STATED GOAL: Skip the pictures and repeat each line of the data exactly.

GIVEN MATERIAL:

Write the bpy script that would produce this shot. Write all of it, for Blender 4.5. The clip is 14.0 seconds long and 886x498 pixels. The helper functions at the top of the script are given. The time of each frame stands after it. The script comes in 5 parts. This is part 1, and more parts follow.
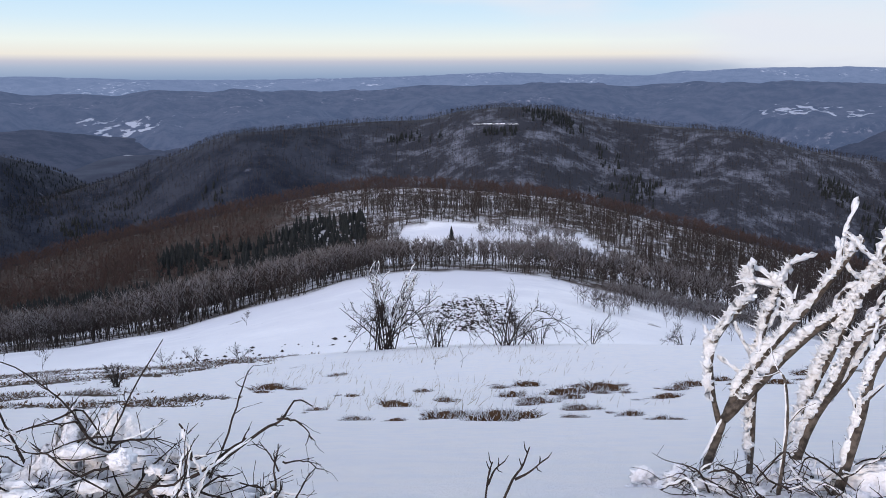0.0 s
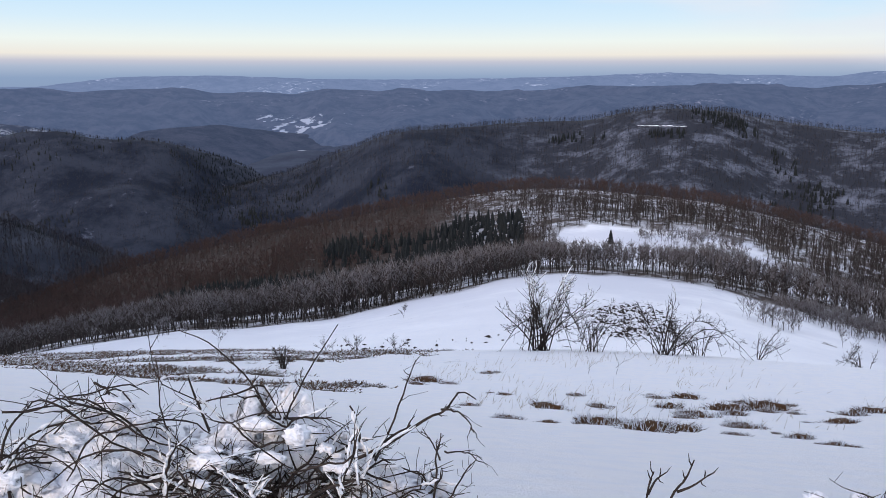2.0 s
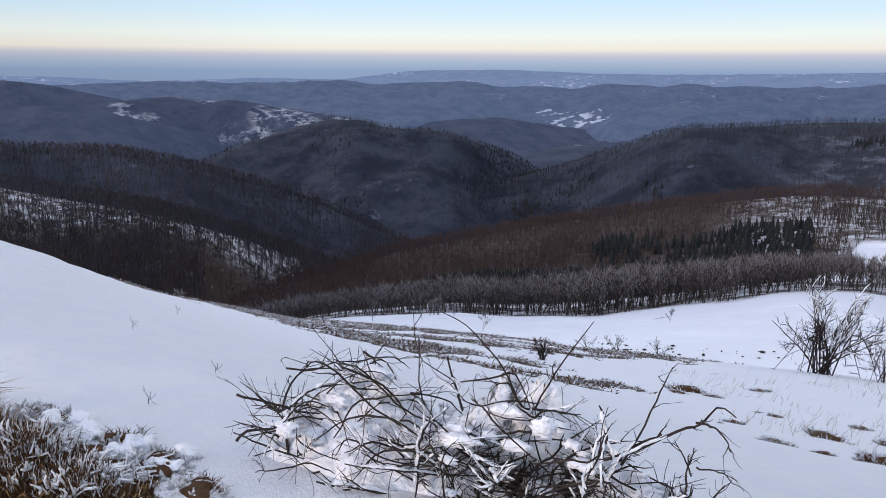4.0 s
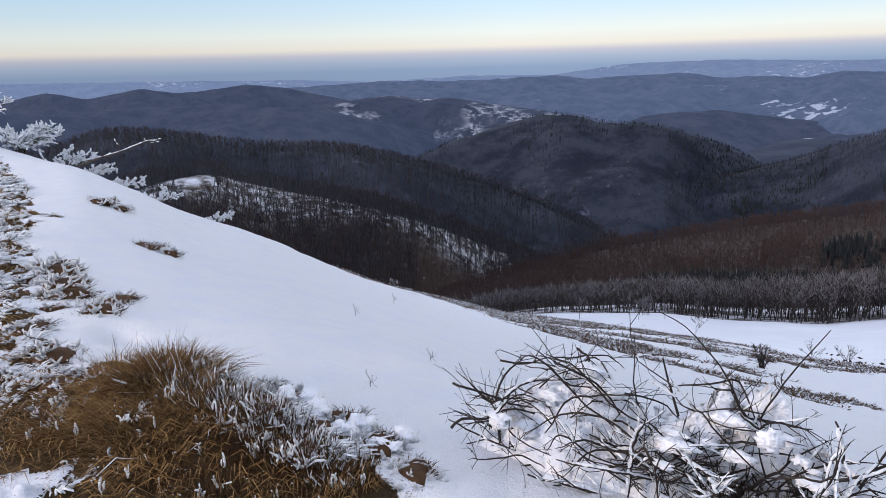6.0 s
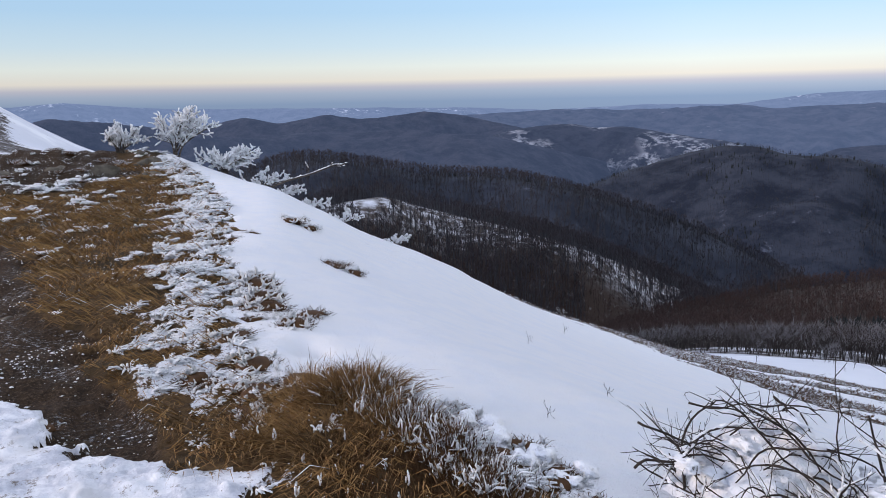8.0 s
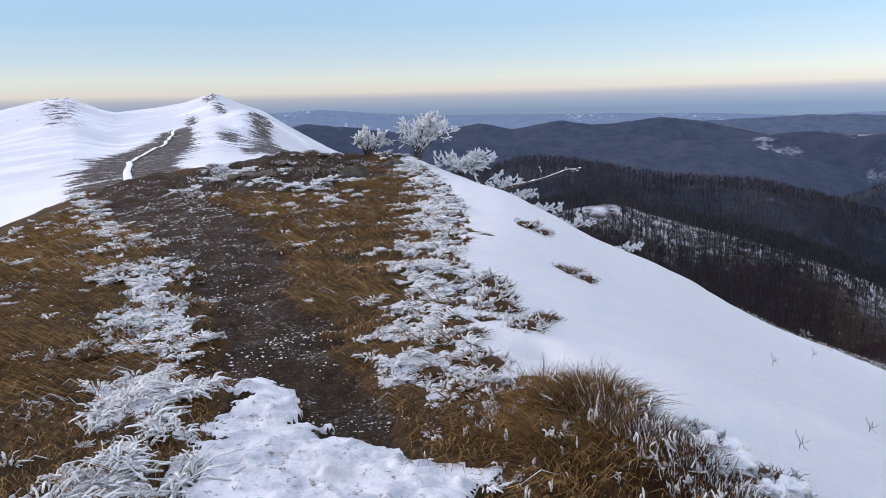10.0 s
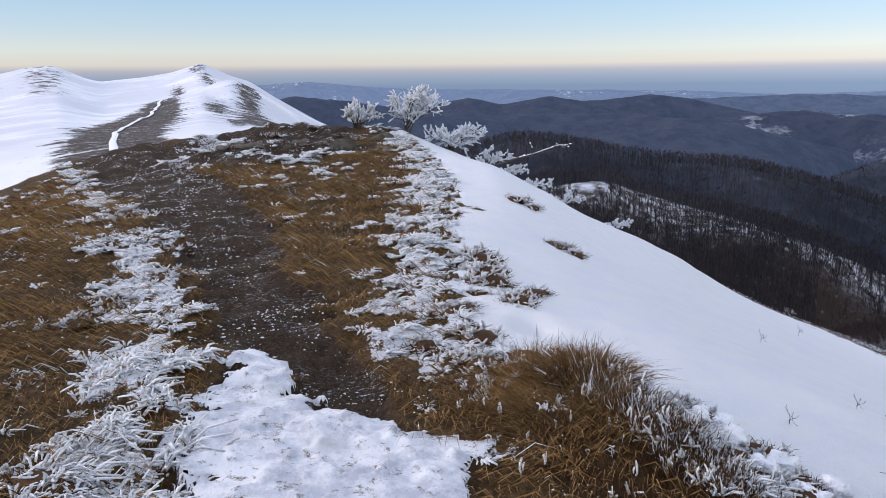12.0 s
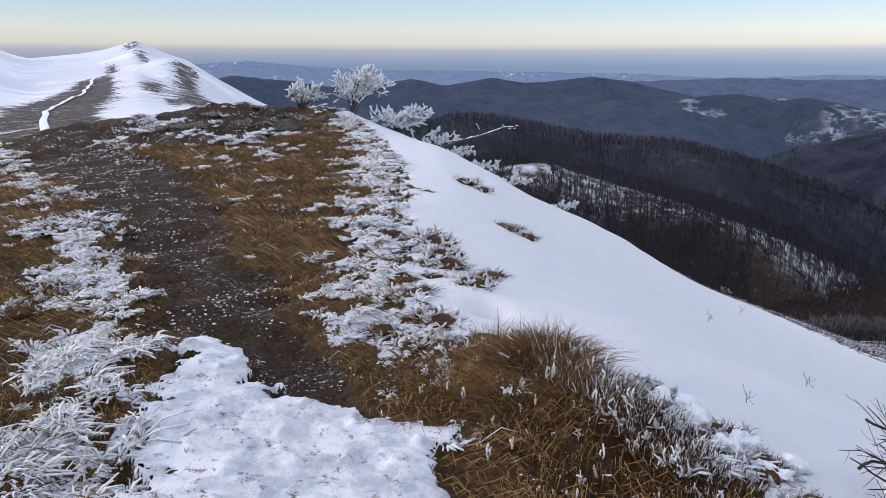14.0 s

THE COMPLETED TASK:
Write the bpy script that would produce this shot. Write all of it, for Blender 4.5. The clip is 14.0 seconds long and 886x498 pixels. The helper functions at the top of the script are given. The time of each frame stands after it. The script comes in 5 parts. This is part 1, and more parts follow.
0.0 s
2.0 s
4.0 s
6.0 s
8.0 s
10.0 s
12.0 s
14.0 s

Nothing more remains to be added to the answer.